Here is a static chart of job growth, considering all jobs. (Click for a larger version.)
Here is a static chart of job growth, this time considering only government jobs. (Click for a larger version.)
Can we be satisfied with this performance? Considering all jobs types, Wichita is in last place. There are those who might take comfort that when including government jobs, Wichita does better. But as growth in the government sector outpaces growth in the private sector, Wichita becomes less prosperous than if we were creating private sector jobs.
In the light of this, consider the reaction of Wichita Mayor Carl Brewer, as presented in the official minutes: “Mayor Brewer stated this is one of the smartest moves that the City of Wichita has done because it was the primary catalyst that pulled the public and the private together and laid out a vision for our City.”
Other council members also expressed enthusiastic approval for Visioneering. (For coverage of all council members’ reactions, see Wichita city council reacts to Visioneering presentation.)
We need to ask, however, these questions: First, were the mayor and council members aware of these job creation numbers? Second, if they were aware, are they satisfied with this performance?
Explore the data yourself by using the visualization below, or click here to open it in a new window, which may work better for some people. Use Ctrl+Click to highlight metropolitan areas for comparison. Data is from Bureau of Economic Analysis by way of U.S. Department of Labor. Visualization created by myself using Tableau Public.
Hans Christian Anderson must have been anticipating City of Wichita’s official review of this data when he wrote “The Emporer’s New Clothes.”
Wichita is in last and OKC in first because OKC raided the aircraft industry by getting Boeing to move south, not to mention some of the others.
On your government jobs benchmark your analysis doesn’t seem to match your charts. Isn’t the government sector declining? So “…when looking at government jobs, Wichita does better” doesn’t really seem to fit, either in actuality or comparatively in your charts. (Wichita just got the tanker base deal, though, so that should help.)
I think everyone would agree well paying private sector jobs are the best.
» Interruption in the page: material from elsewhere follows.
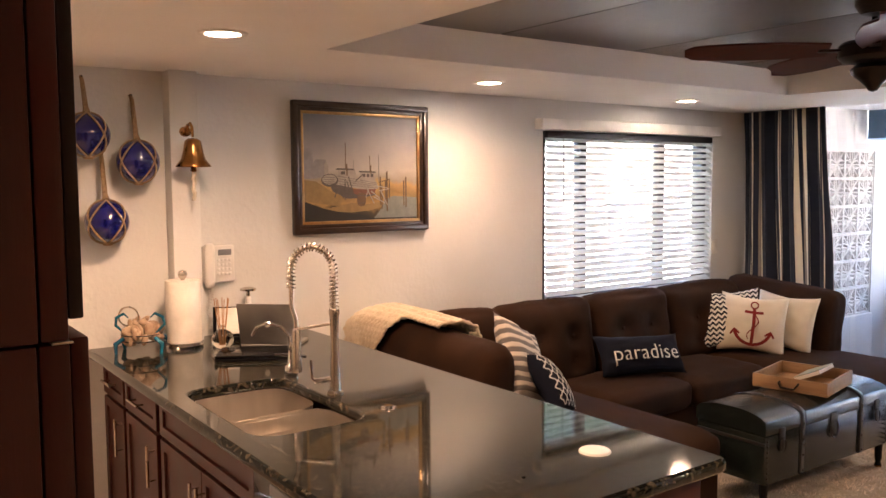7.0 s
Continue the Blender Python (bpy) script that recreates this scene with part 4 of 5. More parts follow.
def knit_throw():
    bm = bmesh.new()
    nx, ns, rows = 84, 60, []
    for i in range(nx + 1):
        u = i / nx
        x = -3.985 + 0.80 * u
        w = min(1, max(0, (u - 0.16) / 0.50))
        q0, q1 = -0.36 * (1 - w) + 0.10 * w, 0.50 - 0.14 * u
        row = []
        for k in range(ns + 1):
            d = q0 + (q1 - q0) * k / ns
            if d < 0:
                y, z, n = 1.905, 0.905 + d, (0, -1, 0)
            elif d < 0.30:
                a = math.pi * d / 0.30
                y, z, n = 2.055 - 0.150 * math.cos(a), 0.905 + 0.060 * math.sin(a), (0, -math.cos(a), math.sin(a))
            else:
                y, z, n = 2.205 + 0.08 * (d - 0.30), 0.905 - (d - 0.30), (0, 1, 0.1)
            z += 0.016 - 0.022 * max(0, u - 0.2) - 0.075 * math.exp(-u / 0.09)
            knit = abs(math.sin(x * 92 + math.sin(d * 95) * 0.9)) * 0.020 + 0.010 * abs(math.sin(d * 95)) + 0.018 * noise.noise(Vector((x * 6, d * 6, 1)))
            row.append(bm.verts.new(Vector((x + 0.01 * noise.noise(Vector((x * 5, d * 9, 3))), y, z)) + Vector(n) * (0.012 + knit)))
        rows.append(row)
    for a, b2 in zip(rows, rows[1:]):
        for k in range(ns):
            bm.faces.new((a[k], a[k + 1], b2[k + 1], b2[k]))
    return bm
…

But sometimes when you have a fork in the government pie you need to run it for all it’s worth, and that means defense, logistics and aircraft. So I wouldn’t be so quick to toss out the government in Wichita’s case. Government defense, logistics and aircraft contracts lead to cross purpose applications with the private sector and give the chance to build private investment and sustainability without government work. I think I’ve even seen articles about Wichita demonstrating how well that has worked.
Private sector jobs are occurring, but not as well in Wichita when compared elsewhere. Those aren’t exactly peer to peer comparisons, but probably don’t need to be. The fact of the matter is outside of Kansas City NO ONE in Kansas is doing as good as elsewhere on job creation, except a few spots in southwest Kansas and the border due to oil and gas. That is ridiculous when you compare costs and operating environments elsewhere, particularly the northeast and California.
And speaking of California, they shot themselves in the foot and Arizona and Nevada are picking up the industry moving east. Did anyone in Wichita even contact one of those industries? No one at the state level did. Isn’t that a problem?
I don’t think a ‘visioning’ process will turn that much up, though. It isn’t really needed. You already know where Wichita’s strengths lie. WSU is a great think tank source.
Get back the industry and the rest comes naturally. Get it without stepping on other Kansas cities and everybody does well. Remember, a rising tide lifts all boats. I don’t think Wichita has done enough to capitalize on its aircraft manufacturing technology and history, particularly when it hasn’t partnered with other Kansas cities to cooperate symbiotically in a piece for all using the strengths each offers, and when foreign companies are buying and beating it.
As a think tank I have found WSU to prove whatever it is they are contracted for. what a joke!!!!!